Where’s Lias Andersson?
Tomorrow will be a full week since Darren Dreger broke the news that Lias Andersson has demanded to be traded. The Rangers 1st round pick, 7th overall selection from 2017 has not made a statement nor has one come from his agent since. Andersson has basically gone dark and we can only assume he went back home to Sweden for the holiday break.
Let’s Be Fair
Since Andersson made his desire to be traded official, it would be safe to say he was already there before 12/21. If he wasn’t thinking about it when he was getting minuscule minutes in October, he likely decided on it when he was demoted to Hartford. While the announcement has caused many to admonish and criticize the 21 year old, he has handled this like a professional.

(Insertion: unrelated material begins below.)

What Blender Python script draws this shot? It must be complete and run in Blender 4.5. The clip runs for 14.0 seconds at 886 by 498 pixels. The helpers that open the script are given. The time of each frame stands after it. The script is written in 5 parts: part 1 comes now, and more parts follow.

Let’s be fair here, players have demanded to be traded in every major sport and don’t go about it this quietly. Many players who want out of a city or team usually talk about it publicly or take to social media to tell their side of it. While Larry Brooks is penning articles to chastise Andersson, he and his agent have made their request to the Rangers and are looking for a fresh start. They’ve done so without saying a negative word about David Quinn or the organization. The only negativity in this whole situation is coming from fans and writers about Lias or “putting words” in his mouth about why he asked for a trade.
Maturity and Professionalism
When Andersson was selected in the 2017 draft, the pick was eye opening and considered a reach. He was such a surprise pick that even Bob Mckenzie noted, “It looks like the Rangers are going to go off the board here“. McKenzie had Andersson ranked thirteenth in that year’s NHL Entry Draft. While the Rangers left players like Mittelstadt, Michael Rasmussen, and Owen Tippett on the table, they felt that Andersson was the most NHL ready, even though his ceiling was most likely as a 3rd line center. When asked why they chose him, they cited his compete and leadership qualities every time.
Last year Andersson played 42 games and amassed 6 points while averaging 10:43 of total ice time. In his 17 contests this season, he has just 1 point and is averaging only 9:33 per game. And eight times this season he has played around 8 minutes or less. For his young NHL career, Andersson has just 9 points in 66 games. So truth be told, if Andersson felt he wasn’t given a fair chance, it would be hard argue with him about it.
Regardless, based on these numbers it is going to be very difficult for Jeff Gorton to get any real value for Andersson. But the young man’s decision to stay quiet instead of defending himself from the likes of Brooks shows maturity. Maybe his high draft spot, previous scouting reports, and professionalism during this situation will help Gorton move him sooner rather than later.